What do the Saudis do all day?
Check the Dow, check the Nasqad, check the Footsie, check the Nikkei, check the Hang Seng. Get on the phone, and move money around, or try to buy this or that in the West: a factory, a company, a mover-and-shaker in Washington, an estate in Aspen, a Plantagenet hunting lodge in Sussex, an apartment on the Avenue Foch, or order a 350-foot yacht, or another specially-outfitted 747. And then there is all that important work to do, meeting with "Western consultants" about some new grand scheme, say those five or six so-called "Economic Cities" that the Saudis are building, and about which you can read in those comical multi-page advertisements that the Saudis and other Gulf Arabs like to take out in The Economist or The Financial Times or even The New Duranty Times, with pictures of those dishdasha'ed and often sinister-looking and grossly overweight Al-Thanis and al-Saudis and Al-Maktoums e tutti quanti, with their big plans, their whirling skyscrapers rising high, higher, highest, and the nothingness of it all, the phoniness of it all, the absurdity of it all, unconnected to any enterprise or industry by the people who happen merely to have been the beneficiaries of completely unmerited wealth. Take away that accident of geology, and where would any of these places be?
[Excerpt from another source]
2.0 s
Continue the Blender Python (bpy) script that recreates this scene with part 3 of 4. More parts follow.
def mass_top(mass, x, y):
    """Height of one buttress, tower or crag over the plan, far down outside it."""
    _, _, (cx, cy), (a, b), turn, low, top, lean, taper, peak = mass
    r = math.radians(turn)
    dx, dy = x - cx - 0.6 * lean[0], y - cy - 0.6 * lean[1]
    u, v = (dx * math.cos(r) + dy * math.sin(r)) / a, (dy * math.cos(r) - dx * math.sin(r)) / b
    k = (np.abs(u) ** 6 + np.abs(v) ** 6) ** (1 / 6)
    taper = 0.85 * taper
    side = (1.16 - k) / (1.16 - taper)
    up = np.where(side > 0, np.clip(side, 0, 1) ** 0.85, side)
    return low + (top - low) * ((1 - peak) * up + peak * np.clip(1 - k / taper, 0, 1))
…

No, if you want "worldly success" -- not in the mountebank-and-motivational-speaker sense, but in another sense -- whatever you do, stay away from Islam. That is the message that the Infidel governments of this world should be conveying to the inhabitants of the poorer countries. Islam is a prescription for economic paralysis. And partly because Islam stunts the mental growth. Compare Pakistan with India. Compare the economic performance of Hindus and Chinese with the Muslim Malays in Malaysia. Compare the economic performance of the Christian Ibo with the Muslim Hausa, or just compare the Muslim Yoruba with the Christian Yoruba. Everywhere you look, Islam holds people back economically.
That's not the reason for opposing Islam. But it's a good reason to offer to those who might, just might, because they see "religion" as a way to get rich, to think again before checking the box marked "Islam." You need evidence? For god's sake, look at the last 1350 years. Look at the last century. Look at the last decade.